==== Collected data ====

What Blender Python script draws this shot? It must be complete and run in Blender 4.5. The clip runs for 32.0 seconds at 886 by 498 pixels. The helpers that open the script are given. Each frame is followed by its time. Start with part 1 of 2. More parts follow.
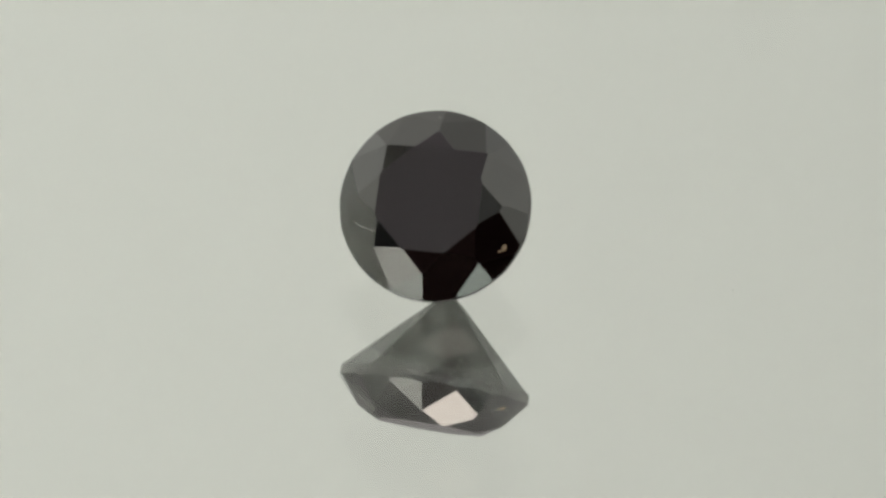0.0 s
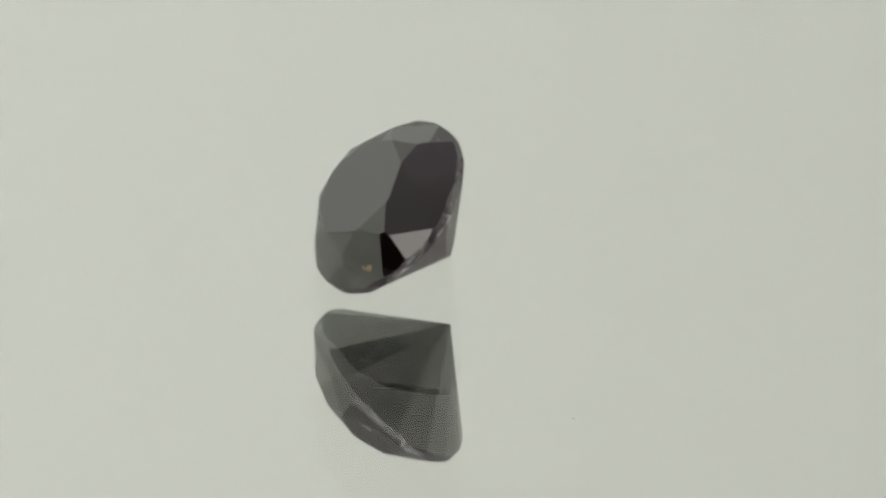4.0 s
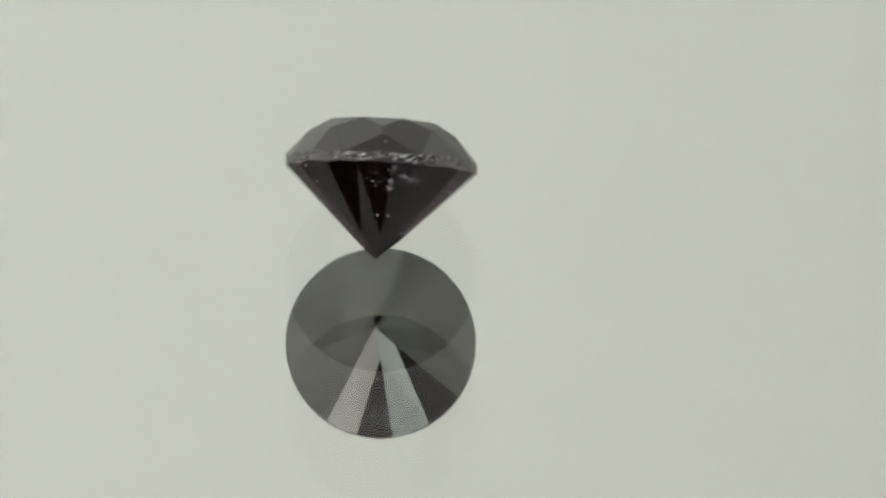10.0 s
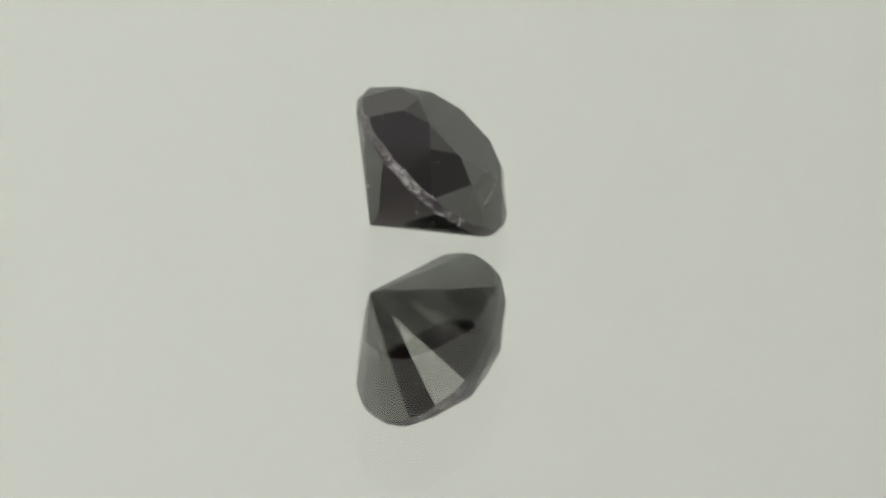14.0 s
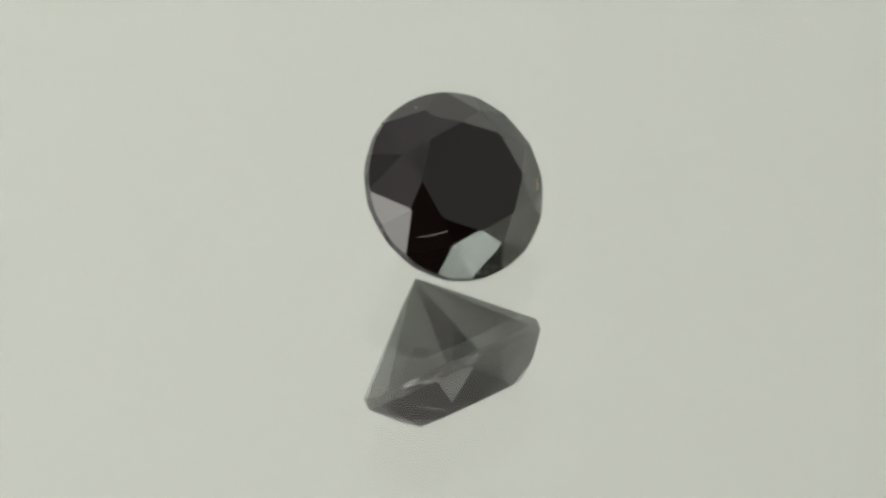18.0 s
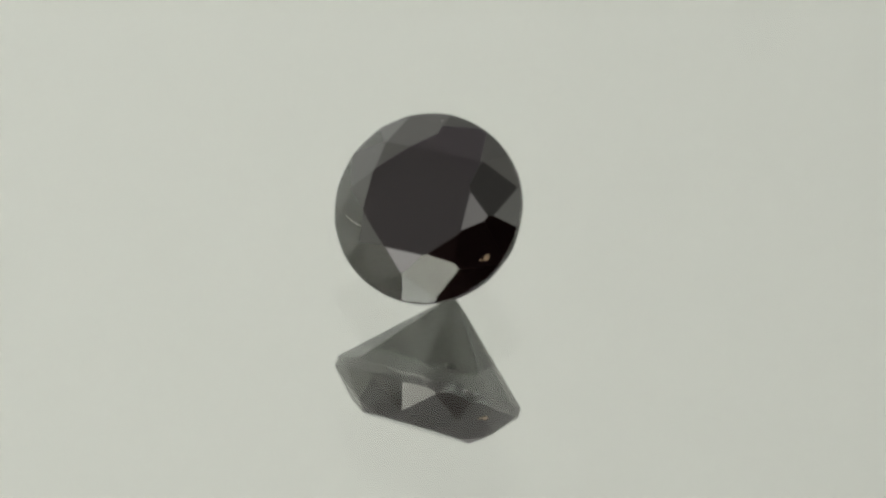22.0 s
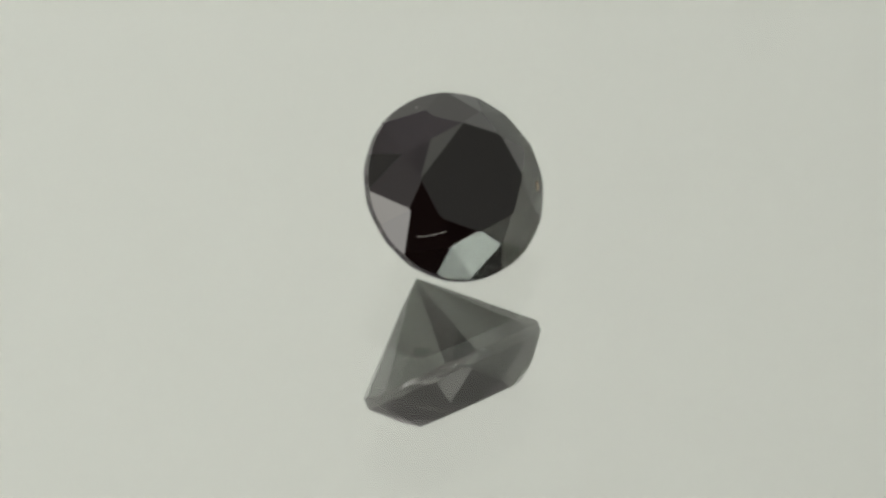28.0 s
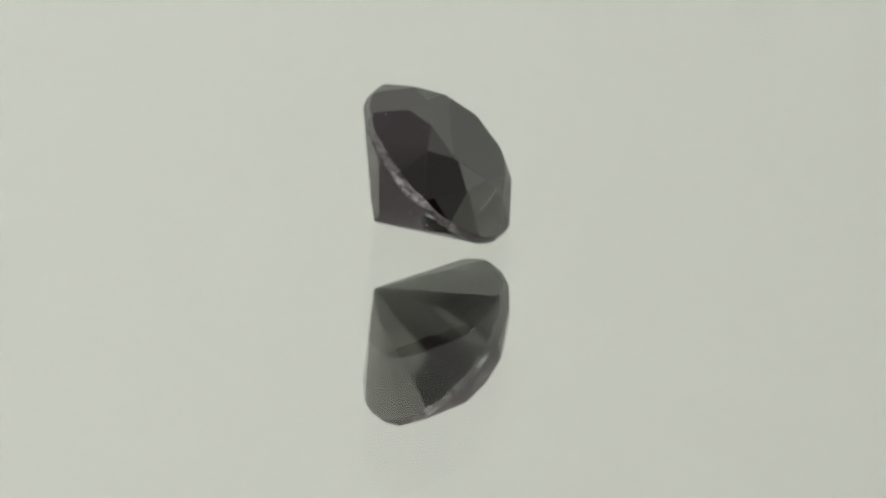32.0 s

====

> [What you should do]
Write out the material above once more, exactly as it reads, with no pictures.

> [Written answer]
What Blender Python script draws this shot? It must be complete and run in Blender 4.5. The clip runs for 32.0 seconds at 886 by 498 pixels. The helpers that open the script are given. Each frame is followed by its time. Start with part 1 of 2. More parts follow.
0.0 s
4.0 s
10.0 s
14.0 s
18.0 s
22.0 s
28.0 s
32.0 s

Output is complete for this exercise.